S'y ajoute d’une inscription au fichier du Système d’Information Schengen (fichier SIS) dans lequel sont enregistrés les noms et les empreintes des personnes pendant la durée de l’IRTF. Cela permet à la France d’éloigner la personne même des pays limitrophes au cas où il lui viendrait l’idée de revenir par un autre pays.

Si la personne interpelée refuse de donner ses empreintes pour éviter d’être fichée de la sorte, elle encourt désormais trois mois de prison.

La personne est retenue 48h. Une fois passé ce délai, la préfecture saisit automatiquement le juge des libertés et de la détention pour demander une prolongation de la rétention de 28 jours. Puis, de nouveau pour 15 jours. Puis, de nouveau 15 jours… jusqu’à un maximum de 90.

Ces délais sont censés permettre à l’administration d’organiser le départ de l’étrange.èr : démarcher l’ambassade concernée, organiser le vol, faire les demandes de visa pour les escortes policières. Tout ça coûte 1000€ par personne et par jour de rétention2.

Pendant ce temps, la personne retenue attend, anxieuse, et ne sait pas quand elle sera expulsée. Un beau matin, la police la réveille et l’emmène à l’aéroport. La personne peut alors refuser une première fois d'emarquer, sans trop de conséquences.

A partir de la deuxième fois, la police a le droit d’utiliser la force : menottes, casque de boxe, bâillonnement pour éviter les cris, administration forcée de calmants… Si la personne parvient encore à refuser, elle risque de nouveau la prison (la vraie cette fois, celle pour les criminel.les).

Une application du droit arbitraire

Pendant la rétention, la personne retenue a le droit de contester la décision de placement en rétention devant le juge des libertés et de la détention (JLD) et faire appel des décisions de prolongation.

Elle peut aussi contester sa mesure d’éloignement devant le tribunal administratif. Selon la formule consacrée, la personne incarcérée est alors informée de ses droits.

Mais en réalité, les personnes ne comprennent rien, faute de traduction. En leur faisant croire que cela leur permettra d’être libérées, on leur fait souvent signer des papiers attestant qu’un temps a bien été consacré à leur expliquer leurs droits.

Pourtant, avant de prendre une décision, l’administration doit, selon la loi, examiner la situation personnelle de la personne et vérifier que la condition de rétention est compatible avec le niveau de santé de la personne. Dans les faits, c’est rarement le cas.

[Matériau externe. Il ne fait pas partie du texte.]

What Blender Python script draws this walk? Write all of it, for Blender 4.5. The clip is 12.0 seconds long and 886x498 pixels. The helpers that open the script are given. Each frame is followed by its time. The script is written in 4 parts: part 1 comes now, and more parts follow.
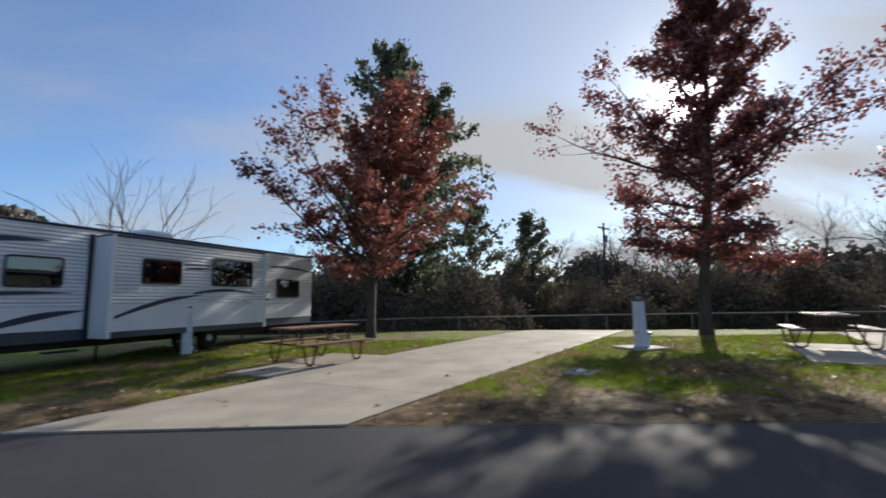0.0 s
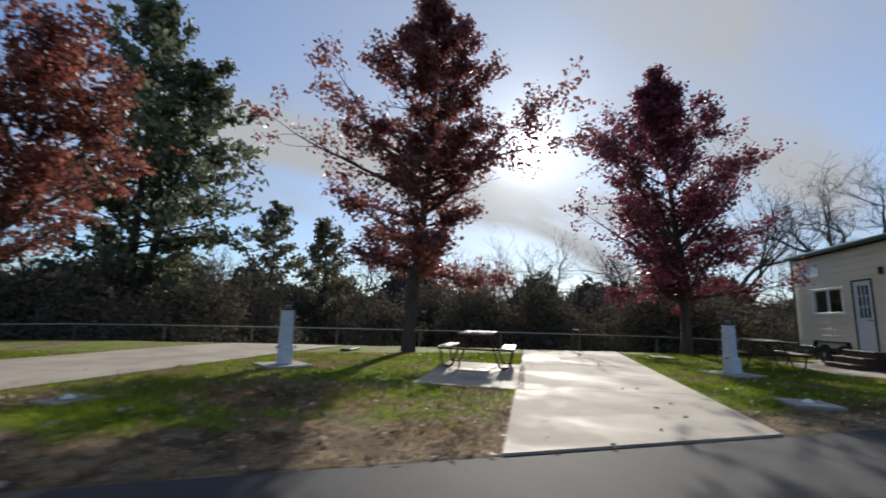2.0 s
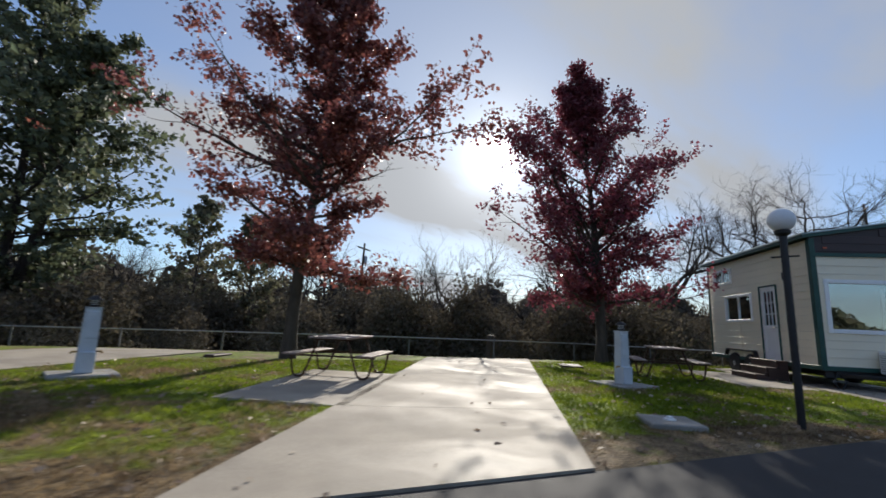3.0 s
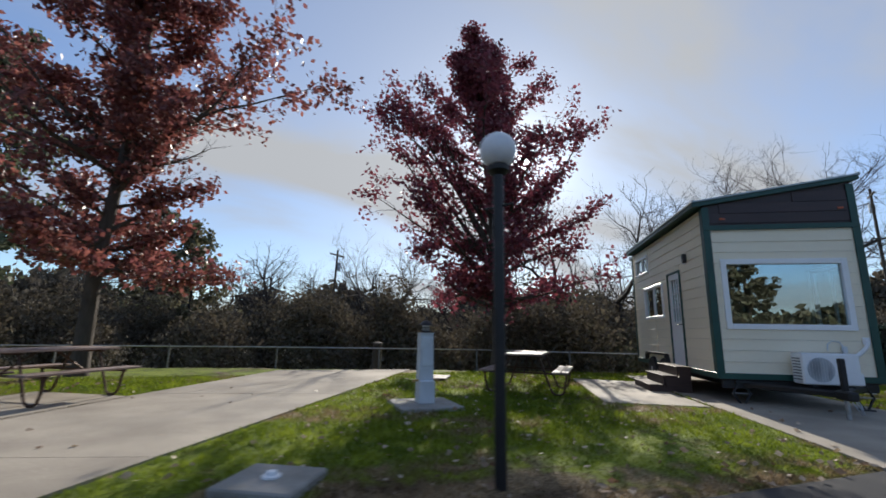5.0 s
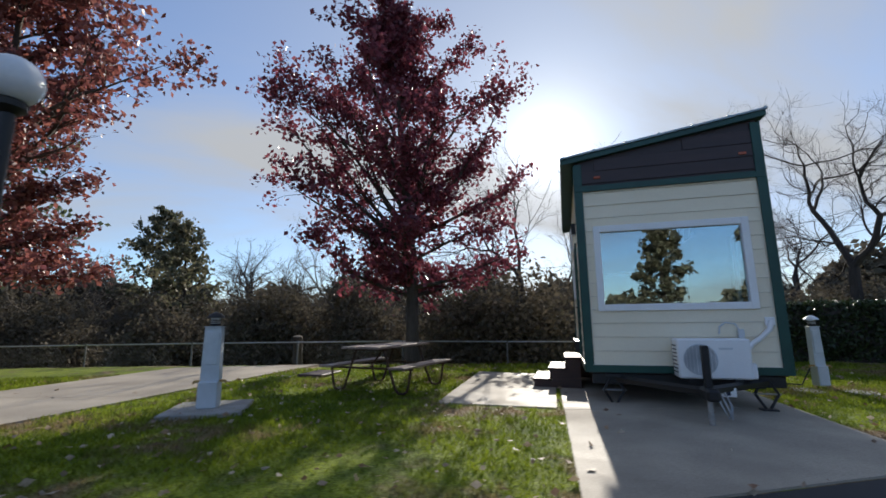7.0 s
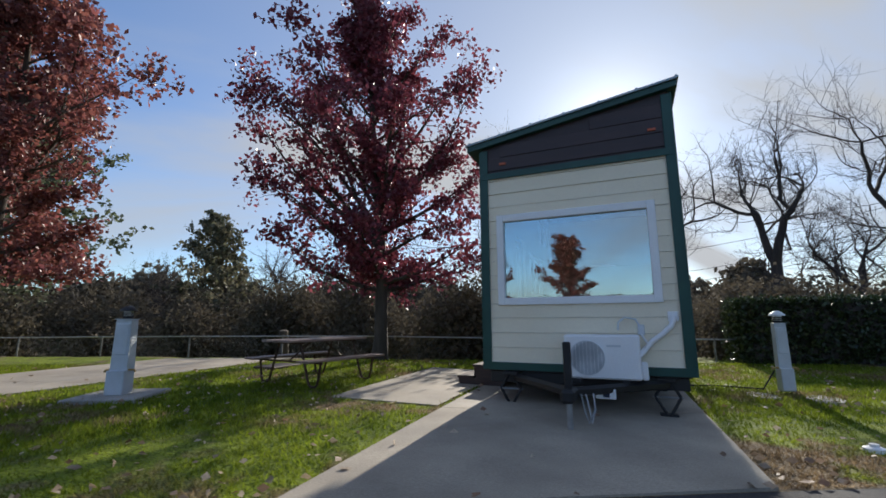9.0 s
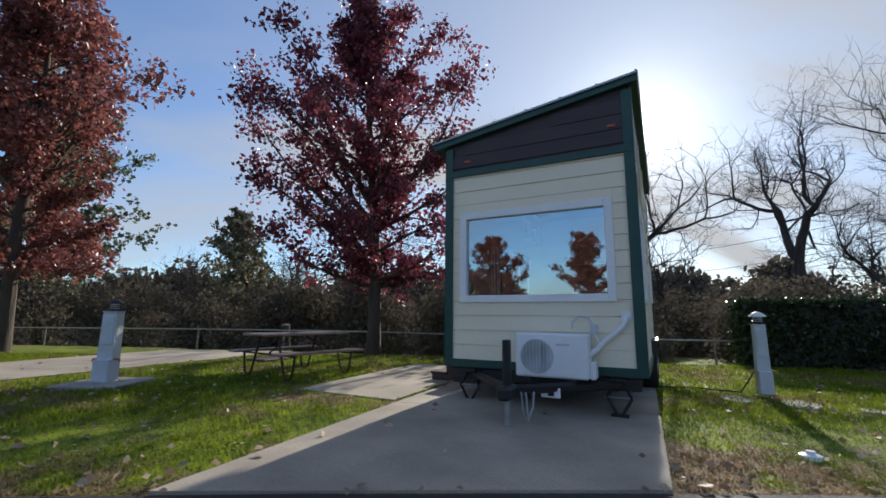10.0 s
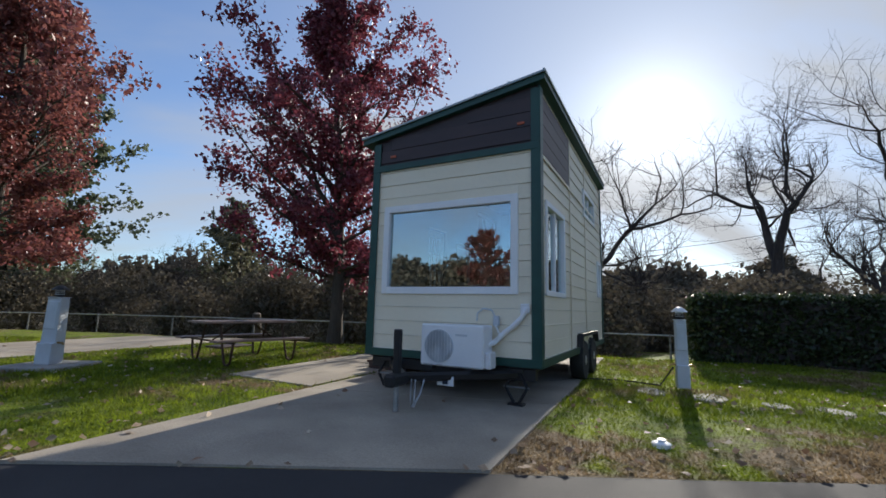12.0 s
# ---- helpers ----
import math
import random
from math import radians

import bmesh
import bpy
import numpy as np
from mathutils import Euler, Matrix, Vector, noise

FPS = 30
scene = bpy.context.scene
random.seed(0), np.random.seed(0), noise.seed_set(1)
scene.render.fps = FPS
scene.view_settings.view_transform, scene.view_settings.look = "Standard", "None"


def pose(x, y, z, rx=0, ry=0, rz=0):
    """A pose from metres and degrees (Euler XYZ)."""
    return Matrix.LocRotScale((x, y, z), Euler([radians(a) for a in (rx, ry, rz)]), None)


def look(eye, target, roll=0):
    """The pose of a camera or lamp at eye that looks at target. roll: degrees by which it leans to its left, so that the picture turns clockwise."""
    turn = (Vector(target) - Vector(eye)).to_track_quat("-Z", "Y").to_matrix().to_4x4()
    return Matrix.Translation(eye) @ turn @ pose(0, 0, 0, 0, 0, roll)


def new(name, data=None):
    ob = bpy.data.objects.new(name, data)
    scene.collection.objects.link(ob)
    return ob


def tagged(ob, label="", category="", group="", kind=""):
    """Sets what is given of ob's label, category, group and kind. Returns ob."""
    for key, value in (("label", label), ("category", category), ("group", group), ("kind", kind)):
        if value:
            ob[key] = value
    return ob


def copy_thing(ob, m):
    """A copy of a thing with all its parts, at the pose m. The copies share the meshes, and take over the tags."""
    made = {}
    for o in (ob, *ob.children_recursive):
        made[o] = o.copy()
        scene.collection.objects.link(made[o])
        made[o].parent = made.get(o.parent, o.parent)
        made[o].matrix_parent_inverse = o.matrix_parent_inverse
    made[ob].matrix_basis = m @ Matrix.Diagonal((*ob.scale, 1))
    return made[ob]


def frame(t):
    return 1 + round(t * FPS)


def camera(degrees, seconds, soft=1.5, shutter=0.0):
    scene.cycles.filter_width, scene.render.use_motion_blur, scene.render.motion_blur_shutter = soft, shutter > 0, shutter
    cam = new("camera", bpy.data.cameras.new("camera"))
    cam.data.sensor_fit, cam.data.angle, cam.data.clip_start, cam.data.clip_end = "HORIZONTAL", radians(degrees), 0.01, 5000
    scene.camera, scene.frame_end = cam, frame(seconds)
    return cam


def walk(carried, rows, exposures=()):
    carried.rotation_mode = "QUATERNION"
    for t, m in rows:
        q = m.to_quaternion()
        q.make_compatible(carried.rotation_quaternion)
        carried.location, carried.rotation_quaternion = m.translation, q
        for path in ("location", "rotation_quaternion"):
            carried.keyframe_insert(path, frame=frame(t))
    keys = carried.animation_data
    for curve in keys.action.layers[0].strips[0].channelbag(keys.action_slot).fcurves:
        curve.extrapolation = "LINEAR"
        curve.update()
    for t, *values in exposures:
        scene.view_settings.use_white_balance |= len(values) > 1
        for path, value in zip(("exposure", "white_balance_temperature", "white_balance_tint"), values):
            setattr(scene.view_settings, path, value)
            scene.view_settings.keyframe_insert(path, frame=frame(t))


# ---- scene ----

Bienvenue au pays des droits de l’homme! Ce qui compte, c’est surtout de faire gonfler les chiffres d’expulsion pour prouver qu’on est efficace face à la menace de l’immigration. L’accueil, le respect des droits, tout ça passe après. Il ne manquerait plus qu’ilset elles se sentent bien et veuillent rester...

HemKa

1. Le Code de l’Entrée et du Séjour des Étrangers et du Droit d’Asile protège des catégories de personnes d’une mesure d’expulsion : tel.les sont les mineur.e.s, les personnes résidant en France depuis l’âge de 10 ans ou depuis 15 ans, les parents d’enfant français.es, les étrange.èrs malades…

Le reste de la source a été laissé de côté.